- Alcohol
- Faith
Jeff was a go-getter who found professional success at a young age. He was a principal on Wall Street at 25 and spent 18 years as an executive in finance, specializing in trusts for wealthy families. He seemed to have it all together, but what his colleagues and clients didn’t know was that Jeff needed a gallon and half of bourbon just to get through each day.
His job was to take people out and entertain them. Ironically, he didn’t drink during those work outings because he didn’t want to be seen as a lush. Instead, he was an at-home drinker. He became a partner at three different financial firms before the age of 35, eventually working as my mom and dad’s boss.
Unlike many others who battle alcoholism, Jeff didn’t have his first drink until he was 18, when he graduated from high school. He quickly made up for lost time, though, and this good Christian Texas boy really learned to drink at his Christian university. While work seemed to be going well, Jeff’s drinking did take its toll in his personal life. He’d been married and divorced, but, conveniently, everything was everybody else’s fault.
“I was the fun drunk, but if I took one drink too much, I turned,” he says.
The wake-up call came after Jeff relocated to Houston for his dream job and then lost it. Looking back, he can see now that he was fired because of his drinking, but at the time he was still in denial. After that, financial problems followed.
“I was losing the house and hadn’t had a job and no one wanted to hire me,” he recalls. “There are two things you don’t do in that industry: don’t lose money and don’t get caught using. I had done both.”
Meanwhile, Jeff had begun a relationship with a girl he’d known since fourth grade, and it was her kids who eventually ratted him out. They would later marry. She scheduled an intervention, and Jeff went to treatment for 60 days. While there, his wife wrote him a letter and said, “You’re going to have something else to do.” Jeff had always loved sea turtles, so his wife wrote a story about those creatures, comparing the turtle to the addicted person and the shell to the addiction.
“We’d escape into the shell and never make progress. The turtle only makes progress when they stick their neck out, and it was time for me to stick my neck out,” Jeff realized.
Today, the sea turtle is a symbol of his new life, not just in sobriety but in a career of helping others get clean through his business: healingseaturtle.com.

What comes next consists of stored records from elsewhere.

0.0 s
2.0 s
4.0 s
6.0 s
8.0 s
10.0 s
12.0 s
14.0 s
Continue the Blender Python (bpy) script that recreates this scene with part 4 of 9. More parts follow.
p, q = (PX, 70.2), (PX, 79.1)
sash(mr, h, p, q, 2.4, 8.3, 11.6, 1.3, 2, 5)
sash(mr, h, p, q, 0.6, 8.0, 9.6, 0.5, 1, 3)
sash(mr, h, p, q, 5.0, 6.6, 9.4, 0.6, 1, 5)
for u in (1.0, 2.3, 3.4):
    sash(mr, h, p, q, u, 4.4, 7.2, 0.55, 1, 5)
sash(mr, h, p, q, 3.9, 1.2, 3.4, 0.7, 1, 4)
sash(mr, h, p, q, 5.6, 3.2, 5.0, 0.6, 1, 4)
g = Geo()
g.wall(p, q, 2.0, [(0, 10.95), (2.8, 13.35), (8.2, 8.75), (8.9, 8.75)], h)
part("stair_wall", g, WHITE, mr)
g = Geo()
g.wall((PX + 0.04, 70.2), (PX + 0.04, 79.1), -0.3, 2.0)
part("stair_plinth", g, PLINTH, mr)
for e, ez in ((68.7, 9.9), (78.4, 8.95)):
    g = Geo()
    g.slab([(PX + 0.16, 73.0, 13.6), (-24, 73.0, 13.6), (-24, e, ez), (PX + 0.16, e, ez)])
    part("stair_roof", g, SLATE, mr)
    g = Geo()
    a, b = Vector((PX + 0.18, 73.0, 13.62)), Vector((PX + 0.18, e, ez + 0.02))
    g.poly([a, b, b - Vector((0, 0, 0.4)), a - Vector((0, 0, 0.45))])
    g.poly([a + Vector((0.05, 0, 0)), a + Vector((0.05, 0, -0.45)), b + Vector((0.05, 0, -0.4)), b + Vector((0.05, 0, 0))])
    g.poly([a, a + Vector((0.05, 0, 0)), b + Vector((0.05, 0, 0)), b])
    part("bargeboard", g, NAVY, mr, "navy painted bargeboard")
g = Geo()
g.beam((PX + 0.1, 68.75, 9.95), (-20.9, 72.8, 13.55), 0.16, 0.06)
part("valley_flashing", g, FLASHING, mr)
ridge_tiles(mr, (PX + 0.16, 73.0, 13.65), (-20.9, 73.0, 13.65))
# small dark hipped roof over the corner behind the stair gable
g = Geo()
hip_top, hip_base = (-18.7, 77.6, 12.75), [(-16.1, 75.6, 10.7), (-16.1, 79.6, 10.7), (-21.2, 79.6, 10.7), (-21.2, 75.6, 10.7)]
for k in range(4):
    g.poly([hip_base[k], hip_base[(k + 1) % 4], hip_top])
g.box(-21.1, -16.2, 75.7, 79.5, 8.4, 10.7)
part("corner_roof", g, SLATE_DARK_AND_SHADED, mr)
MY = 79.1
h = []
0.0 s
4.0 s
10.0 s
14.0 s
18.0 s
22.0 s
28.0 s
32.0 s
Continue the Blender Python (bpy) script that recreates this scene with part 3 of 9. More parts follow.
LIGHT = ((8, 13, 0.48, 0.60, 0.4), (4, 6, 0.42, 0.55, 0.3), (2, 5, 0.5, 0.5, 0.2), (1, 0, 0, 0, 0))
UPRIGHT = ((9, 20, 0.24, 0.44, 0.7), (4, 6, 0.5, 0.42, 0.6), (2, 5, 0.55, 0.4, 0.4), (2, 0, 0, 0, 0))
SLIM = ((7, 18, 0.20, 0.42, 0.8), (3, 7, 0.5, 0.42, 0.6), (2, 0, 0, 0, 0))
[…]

He still remembers that first call, asking him to help someone’s son get into treatment. Jeff hoped to do 10 interventions that first year. He did 58. Of those, 100% have gone to treatment. He can’t guarantee that they’ve all stayed sober but he knows his job is simply to get them the help they need.
Today, he looks back at his career in finance as on-the-job training. “That was God prepping me for what I do now. If I didn’t know how to handle dysfunctional families with lots of money, I wouldn’t know how to do this,” he says.
Even after getting sober, there were still plenty for Jeff to learn. He remembers, “When I was a drug addict, I always thought I was different because what I did was legal. One day, a drug dealer said to me, ‘You drive around and drink your special water with two kids in the car. That’s a felony. I’m a misdemeanor, so shut up!’”
Now Jeff can see that his real issue was perfection and failure. He would move the line right before he got to it. He knows he needs to stay alert to stay on top of his disease. “My issues can always come back,” he admits. “My disease likes to screw with me.”
Today, he works hard but he says he wouldn’t trade it for the world. “My wife says we’re ordained. Jeff couldn’t have made this happen. I have no credentials but I do understand their minds,” he says.
What he wants to tell them is that recovery doesn’t have to be painful and it’s so worth it.